(The exercise):
Scan the material and copy every line in which "name" appears.

(Records from a data collection):
________________________________________
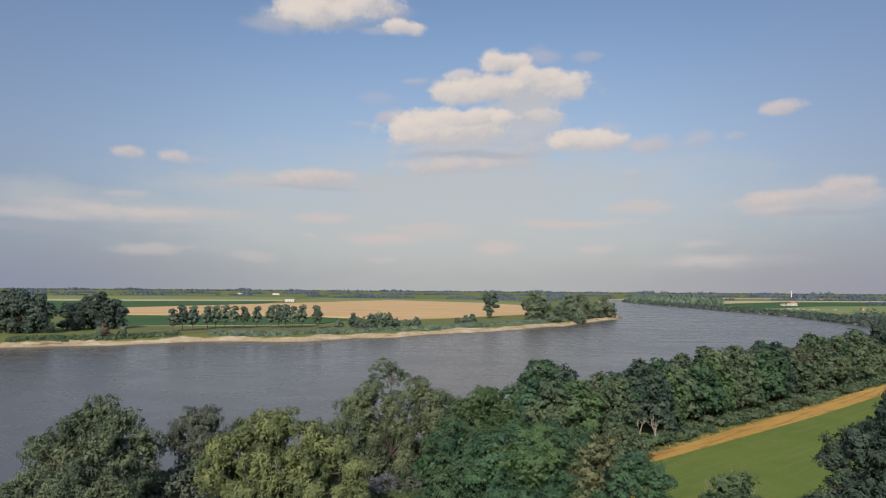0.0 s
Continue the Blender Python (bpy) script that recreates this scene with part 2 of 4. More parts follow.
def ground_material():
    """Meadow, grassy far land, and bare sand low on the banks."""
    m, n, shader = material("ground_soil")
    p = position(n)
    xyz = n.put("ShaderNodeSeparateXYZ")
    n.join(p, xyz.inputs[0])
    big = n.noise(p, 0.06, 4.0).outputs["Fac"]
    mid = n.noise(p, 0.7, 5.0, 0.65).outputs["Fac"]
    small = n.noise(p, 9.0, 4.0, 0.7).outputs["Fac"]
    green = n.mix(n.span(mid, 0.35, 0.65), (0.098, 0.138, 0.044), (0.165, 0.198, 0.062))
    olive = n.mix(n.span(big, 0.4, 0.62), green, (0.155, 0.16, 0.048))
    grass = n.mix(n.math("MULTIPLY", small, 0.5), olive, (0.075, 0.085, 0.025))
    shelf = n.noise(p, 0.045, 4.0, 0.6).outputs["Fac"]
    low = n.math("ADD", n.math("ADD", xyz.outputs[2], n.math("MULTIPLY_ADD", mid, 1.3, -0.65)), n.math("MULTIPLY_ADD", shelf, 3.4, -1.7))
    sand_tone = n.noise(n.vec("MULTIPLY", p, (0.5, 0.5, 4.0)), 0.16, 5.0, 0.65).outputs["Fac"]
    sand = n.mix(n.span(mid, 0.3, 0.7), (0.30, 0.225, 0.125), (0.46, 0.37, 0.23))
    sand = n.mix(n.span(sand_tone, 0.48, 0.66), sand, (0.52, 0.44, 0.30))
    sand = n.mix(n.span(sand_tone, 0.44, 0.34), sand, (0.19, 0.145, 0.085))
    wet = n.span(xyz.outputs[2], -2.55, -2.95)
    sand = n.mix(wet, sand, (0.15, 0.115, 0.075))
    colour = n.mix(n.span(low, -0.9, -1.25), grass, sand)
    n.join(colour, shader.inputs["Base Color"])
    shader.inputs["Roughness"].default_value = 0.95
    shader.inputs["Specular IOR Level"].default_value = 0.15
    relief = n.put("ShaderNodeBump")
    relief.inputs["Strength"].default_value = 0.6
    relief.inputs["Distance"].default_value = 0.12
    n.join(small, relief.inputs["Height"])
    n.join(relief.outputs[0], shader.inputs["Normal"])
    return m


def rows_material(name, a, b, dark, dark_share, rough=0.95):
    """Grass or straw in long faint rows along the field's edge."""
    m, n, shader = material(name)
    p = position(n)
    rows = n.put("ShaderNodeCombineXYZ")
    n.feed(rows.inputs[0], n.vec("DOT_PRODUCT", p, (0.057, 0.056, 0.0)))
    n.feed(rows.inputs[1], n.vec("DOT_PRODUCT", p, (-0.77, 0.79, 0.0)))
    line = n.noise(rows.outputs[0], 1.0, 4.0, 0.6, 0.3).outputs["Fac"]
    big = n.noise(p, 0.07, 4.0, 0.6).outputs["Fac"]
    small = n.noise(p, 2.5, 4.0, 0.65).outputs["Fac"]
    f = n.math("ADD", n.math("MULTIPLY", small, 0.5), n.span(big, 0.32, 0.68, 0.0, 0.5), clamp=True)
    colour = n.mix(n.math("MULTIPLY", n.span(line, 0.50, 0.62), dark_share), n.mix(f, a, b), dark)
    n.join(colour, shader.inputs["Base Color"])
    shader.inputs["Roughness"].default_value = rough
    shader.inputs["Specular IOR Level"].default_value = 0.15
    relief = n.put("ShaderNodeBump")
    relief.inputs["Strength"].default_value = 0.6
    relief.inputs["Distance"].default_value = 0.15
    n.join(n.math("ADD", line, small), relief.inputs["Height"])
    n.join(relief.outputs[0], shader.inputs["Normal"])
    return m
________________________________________
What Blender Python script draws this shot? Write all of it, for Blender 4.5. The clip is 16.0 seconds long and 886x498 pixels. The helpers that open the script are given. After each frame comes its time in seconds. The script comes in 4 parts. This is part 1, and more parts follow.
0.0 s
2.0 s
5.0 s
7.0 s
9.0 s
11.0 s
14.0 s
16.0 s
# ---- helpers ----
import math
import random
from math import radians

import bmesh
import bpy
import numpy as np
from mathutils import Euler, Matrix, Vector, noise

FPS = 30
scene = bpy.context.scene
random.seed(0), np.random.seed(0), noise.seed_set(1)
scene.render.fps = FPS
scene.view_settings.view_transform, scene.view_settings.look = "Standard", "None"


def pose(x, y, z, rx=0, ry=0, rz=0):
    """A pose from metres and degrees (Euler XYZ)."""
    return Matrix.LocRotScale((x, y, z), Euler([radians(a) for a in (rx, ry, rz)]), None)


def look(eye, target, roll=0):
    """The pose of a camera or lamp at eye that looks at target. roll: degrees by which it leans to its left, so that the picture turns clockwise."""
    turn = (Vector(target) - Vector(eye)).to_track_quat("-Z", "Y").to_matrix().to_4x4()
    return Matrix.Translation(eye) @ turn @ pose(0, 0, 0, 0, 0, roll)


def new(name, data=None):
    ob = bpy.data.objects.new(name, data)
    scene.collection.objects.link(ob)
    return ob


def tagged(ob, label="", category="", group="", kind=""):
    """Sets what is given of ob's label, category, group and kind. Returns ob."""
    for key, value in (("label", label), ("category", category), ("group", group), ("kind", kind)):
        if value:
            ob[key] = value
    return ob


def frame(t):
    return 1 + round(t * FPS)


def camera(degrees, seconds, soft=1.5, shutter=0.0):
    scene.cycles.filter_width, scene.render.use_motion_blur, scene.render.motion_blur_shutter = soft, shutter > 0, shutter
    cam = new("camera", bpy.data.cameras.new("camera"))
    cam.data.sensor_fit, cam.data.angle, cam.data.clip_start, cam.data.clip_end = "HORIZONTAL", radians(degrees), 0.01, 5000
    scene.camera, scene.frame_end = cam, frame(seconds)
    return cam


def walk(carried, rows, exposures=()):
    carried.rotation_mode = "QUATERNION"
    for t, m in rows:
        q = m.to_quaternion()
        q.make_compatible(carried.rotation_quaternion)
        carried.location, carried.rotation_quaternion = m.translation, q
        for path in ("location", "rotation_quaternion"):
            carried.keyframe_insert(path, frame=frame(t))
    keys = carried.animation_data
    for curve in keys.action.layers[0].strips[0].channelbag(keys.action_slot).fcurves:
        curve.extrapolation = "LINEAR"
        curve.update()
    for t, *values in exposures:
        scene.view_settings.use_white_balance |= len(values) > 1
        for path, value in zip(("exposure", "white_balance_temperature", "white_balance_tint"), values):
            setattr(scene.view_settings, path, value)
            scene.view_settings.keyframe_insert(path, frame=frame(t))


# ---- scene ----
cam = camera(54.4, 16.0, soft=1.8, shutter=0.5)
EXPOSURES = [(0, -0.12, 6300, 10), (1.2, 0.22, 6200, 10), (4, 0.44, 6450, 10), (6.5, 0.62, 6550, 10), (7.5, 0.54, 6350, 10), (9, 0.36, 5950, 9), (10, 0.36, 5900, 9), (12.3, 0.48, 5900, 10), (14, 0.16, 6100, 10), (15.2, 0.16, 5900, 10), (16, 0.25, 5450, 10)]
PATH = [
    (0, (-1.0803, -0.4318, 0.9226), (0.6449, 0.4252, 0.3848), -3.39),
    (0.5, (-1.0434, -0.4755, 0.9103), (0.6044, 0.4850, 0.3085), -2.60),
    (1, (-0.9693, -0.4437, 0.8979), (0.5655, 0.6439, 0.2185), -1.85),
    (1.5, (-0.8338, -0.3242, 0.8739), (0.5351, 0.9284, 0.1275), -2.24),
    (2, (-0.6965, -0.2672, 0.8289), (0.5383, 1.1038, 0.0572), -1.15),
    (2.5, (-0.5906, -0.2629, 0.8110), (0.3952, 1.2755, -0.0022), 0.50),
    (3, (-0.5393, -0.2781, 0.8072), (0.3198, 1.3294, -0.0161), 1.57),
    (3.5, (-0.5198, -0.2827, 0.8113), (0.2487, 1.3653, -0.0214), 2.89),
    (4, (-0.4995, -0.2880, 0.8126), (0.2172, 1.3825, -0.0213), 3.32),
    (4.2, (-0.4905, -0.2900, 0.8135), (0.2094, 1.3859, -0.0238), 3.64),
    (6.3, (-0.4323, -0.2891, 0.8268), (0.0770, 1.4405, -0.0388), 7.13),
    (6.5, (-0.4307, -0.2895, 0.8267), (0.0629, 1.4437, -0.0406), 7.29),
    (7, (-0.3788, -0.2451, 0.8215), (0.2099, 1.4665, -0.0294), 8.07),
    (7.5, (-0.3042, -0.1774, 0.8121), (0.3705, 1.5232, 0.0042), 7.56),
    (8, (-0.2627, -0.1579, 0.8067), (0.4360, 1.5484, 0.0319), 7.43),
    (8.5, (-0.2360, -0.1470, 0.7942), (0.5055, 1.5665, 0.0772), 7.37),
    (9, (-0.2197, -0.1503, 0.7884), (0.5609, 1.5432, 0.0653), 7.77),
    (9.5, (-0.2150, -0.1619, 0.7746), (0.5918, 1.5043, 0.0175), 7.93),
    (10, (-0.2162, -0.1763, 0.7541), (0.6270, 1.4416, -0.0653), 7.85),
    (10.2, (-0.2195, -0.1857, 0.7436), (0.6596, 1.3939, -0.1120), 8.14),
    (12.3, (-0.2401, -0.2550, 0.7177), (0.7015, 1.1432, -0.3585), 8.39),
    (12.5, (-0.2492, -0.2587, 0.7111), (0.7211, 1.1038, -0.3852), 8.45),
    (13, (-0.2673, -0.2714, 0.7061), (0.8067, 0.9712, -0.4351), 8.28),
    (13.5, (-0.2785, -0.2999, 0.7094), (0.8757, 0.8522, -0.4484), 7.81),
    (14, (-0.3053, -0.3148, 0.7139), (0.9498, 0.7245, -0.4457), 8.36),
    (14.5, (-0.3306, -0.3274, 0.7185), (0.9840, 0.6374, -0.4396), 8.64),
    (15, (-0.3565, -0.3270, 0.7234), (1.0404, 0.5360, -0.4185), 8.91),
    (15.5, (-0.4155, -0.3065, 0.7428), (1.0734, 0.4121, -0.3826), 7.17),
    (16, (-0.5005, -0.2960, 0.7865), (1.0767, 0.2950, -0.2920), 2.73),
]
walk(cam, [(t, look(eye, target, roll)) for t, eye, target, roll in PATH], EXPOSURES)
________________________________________
(Response to this task):
def rows_material(name, a, b, dark, dark_share, rough=0.95):
    m, n, shader = material(name)
def new(name, data=None):
    ob = bpy.data.objects.new(name, data)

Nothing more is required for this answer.